Less direct than an associate's degree or bachelor's degree, surgical techs may consider completing a licensed practical/vocational nurse training program to ensure they are interested in a career in patient care nursing. LPN/LVNs gain experience providing basic patient care services and earn around the same pay as a surgical tech on average ($46,000 per year). LPN/LVN training programs are quick to complete (around one year), and once an LPN/LVN has gained nursing experience, there are many direct LPN/LVN to RN bridge programs that make it easy to convert LPN/LVN experience into an RN license in around 12-18 months of additional study.

Learn more about other entry-level nursing options.

"Testing Out"

Another option for surgical techs interested in pursuing their RN training is to "test out" of certain prerequisite courses, thereby shortening the length of their nursing training. For example, Achieve Test Prep offers surgery techs the opportunity to test out of certain nursing prerequisites by offering shortened hybrid online/in-person courses that prepare students to take exams that satisfy certain course requirements. Prior to choosing a "test out" option, students should ensure their nursing program of choice will accept "testing out" in place of required courses.

How Long Is an RN Program?

The length of time it takes to complete a nursing training program will depend on the type of degree chosen (ADN vs. BSN), the individual school, and whether any prior surgical tech coursework is transferrable. In general, associate's degree programs take around two years to complete, while BSN programs take four years to complete. If a student is able to transfer several credits and/or tests out of multiple prerequisites, they will be able to complete their degree and take the NCLEX exam in a shorter amount of time.
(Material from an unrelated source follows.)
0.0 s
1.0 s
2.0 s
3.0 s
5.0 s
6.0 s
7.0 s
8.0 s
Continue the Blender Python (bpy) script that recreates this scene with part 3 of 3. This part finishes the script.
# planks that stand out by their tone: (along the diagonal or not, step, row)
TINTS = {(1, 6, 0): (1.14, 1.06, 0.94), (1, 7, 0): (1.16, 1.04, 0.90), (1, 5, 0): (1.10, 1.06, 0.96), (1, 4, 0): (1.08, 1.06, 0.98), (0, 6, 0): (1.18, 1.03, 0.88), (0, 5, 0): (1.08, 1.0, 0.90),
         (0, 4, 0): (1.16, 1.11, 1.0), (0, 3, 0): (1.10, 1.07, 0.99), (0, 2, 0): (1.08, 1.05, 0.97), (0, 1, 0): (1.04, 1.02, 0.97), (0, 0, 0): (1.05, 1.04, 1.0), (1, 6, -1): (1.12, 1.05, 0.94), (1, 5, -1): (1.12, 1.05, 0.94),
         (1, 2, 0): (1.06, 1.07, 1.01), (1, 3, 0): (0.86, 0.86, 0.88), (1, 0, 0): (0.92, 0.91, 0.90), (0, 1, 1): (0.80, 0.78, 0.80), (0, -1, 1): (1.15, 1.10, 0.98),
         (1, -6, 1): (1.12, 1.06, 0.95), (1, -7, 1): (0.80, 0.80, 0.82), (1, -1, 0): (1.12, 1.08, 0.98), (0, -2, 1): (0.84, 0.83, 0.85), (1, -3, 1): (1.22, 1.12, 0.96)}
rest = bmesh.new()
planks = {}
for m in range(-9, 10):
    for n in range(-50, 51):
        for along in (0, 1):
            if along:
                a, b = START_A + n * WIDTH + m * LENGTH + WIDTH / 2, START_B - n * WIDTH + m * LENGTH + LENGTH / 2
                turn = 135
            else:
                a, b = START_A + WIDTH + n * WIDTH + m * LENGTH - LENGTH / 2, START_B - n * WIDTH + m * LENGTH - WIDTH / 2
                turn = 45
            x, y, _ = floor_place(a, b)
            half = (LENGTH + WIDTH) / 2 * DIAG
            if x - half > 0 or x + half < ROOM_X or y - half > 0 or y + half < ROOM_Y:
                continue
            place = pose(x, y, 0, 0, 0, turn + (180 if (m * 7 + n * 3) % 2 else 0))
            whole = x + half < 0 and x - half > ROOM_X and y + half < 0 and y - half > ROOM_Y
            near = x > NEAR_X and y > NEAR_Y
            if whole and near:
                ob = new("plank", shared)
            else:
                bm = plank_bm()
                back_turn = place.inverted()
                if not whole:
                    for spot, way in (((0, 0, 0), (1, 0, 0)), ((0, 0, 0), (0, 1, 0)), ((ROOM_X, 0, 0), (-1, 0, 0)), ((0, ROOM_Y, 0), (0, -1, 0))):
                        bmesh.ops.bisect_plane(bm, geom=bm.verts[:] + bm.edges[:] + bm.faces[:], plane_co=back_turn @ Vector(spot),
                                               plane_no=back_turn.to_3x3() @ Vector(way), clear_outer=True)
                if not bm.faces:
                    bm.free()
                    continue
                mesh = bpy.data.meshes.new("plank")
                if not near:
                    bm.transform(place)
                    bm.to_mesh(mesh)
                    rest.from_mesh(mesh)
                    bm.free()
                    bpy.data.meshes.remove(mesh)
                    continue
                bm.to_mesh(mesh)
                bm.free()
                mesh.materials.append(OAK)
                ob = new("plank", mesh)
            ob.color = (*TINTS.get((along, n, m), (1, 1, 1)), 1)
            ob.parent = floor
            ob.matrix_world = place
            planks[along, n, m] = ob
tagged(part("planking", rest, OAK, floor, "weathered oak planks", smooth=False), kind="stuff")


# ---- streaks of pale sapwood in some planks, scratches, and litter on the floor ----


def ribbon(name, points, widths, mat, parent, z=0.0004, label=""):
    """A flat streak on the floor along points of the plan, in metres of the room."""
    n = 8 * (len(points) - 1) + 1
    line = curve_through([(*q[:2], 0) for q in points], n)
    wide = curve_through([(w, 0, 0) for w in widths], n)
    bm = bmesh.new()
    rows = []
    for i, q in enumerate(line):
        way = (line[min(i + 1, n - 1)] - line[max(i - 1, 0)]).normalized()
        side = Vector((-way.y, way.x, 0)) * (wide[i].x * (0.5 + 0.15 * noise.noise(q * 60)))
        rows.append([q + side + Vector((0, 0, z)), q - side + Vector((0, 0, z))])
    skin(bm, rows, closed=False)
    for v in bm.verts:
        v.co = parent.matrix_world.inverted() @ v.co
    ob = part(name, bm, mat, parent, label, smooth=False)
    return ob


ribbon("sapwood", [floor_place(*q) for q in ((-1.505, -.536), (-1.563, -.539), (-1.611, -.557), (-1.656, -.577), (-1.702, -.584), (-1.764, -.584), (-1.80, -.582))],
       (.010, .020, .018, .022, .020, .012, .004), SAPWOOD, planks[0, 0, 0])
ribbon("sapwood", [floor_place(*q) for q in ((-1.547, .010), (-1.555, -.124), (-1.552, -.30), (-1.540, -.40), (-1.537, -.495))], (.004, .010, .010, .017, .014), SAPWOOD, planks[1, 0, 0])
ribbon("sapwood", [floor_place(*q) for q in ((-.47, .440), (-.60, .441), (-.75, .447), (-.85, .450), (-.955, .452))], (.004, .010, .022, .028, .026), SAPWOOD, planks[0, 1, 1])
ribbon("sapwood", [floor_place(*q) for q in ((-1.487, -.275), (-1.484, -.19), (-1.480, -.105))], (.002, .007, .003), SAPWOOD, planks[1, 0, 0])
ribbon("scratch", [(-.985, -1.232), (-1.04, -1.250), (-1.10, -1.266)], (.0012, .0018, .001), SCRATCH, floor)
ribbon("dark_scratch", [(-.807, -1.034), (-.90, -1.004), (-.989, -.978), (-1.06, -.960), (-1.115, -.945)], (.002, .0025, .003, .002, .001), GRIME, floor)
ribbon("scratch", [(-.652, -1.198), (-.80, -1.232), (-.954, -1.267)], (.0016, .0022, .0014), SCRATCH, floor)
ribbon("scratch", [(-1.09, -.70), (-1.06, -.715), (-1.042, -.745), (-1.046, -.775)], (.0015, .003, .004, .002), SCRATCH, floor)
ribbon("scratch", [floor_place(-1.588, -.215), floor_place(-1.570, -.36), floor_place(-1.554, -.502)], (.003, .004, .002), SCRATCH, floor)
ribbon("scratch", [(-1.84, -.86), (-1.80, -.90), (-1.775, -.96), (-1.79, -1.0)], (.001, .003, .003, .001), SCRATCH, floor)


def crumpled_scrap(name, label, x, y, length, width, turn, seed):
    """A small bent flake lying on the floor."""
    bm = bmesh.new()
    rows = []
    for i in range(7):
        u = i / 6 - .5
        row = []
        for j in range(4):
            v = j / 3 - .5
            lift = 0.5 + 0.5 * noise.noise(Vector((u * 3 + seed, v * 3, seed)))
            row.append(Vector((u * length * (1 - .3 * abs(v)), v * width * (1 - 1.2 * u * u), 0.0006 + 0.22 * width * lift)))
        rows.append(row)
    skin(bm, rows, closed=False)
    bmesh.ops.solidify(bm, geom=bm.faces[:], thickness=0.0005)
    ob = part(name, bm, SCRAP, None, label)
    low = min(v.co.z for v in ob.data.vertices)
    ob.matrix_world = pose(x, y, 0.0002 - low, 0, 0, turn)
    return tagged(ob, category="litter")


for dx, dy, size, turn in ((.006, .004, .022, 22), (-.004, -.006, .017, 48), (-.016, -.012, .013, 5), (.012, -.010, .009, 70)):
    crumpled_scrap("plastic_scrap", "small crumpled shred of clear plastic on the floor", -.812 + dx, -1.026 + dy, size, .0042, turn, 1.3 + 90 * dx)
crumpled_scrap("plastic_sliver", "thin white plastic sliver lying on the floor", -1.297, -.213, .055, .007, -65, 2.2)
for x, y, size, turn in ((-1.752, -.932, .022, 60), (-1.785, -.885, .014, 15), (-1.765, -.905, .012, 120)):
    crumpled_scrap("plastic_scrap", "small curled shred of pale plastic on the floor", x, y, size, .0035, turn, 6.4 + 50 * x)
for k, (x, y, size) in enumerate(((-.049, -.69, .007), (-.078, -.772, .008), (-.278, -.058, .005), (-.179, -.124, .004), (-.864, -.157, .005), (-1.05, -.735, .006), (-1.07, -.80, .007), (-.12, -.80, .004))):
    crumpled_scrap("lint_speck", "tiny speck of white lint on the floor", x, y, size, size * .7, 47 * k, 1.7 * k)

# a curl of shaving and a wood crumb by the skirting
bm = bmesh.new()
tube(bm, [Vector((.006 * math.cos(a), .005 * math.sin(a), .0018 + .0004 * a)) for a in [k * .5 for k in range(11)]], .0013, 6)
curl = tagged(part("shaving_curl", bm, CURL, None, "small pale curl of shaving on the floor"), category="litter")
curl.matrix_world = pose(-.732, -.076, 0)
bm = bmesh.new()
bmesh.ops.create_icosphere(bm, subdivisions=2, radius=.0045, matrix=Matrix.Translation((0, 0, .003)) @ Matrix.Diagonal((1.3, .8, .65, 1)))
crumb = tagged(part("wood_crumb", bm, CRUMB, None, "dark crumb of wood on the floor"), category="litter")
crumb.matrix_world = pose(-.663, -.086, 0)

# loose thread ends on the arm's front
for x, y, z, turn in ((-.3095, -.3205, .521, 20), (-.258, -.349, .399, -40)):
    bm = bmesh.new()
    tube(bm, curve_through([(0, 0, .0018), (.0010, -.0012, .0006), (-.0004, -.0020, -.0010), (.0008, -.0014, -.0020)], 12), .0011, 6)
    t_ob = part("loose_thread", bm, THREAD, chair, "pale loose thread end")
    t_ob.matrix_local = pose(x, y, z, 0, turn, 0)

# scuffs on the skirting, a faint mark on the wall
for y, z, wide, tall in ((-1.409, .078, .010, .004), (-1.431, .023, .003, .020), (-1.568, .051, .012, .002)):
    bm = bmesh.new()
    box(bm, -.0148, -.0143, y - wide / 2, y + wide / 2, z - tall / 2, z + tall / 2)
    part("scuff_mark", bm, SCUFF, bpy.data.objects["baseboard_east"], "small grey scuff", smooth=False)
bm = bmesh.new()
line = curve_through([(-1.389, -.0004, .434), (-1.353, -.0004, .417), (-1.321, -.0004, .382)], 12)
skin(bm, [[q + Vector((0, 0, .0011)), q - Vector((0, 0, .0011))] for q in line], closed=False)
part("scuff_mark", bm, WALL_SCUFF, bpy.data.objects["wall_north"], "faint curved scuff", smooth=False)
What Types of Schools Offer This Program?

A variety of school types offer RN training programs, including vocational schools, community colleges, and four-year colleges and universities. It is important when researching schools to make sure you select a program that is accredited by a third-party accrediting association that ensures you will receive a high-quality education, in addition to being recognized and approved by your state's board of nursing. It is also a good idea to select a school with a high NCLEX pass rate, which proves the school excels at preparing students to pass the licensing exam and start their careers as registered nurses.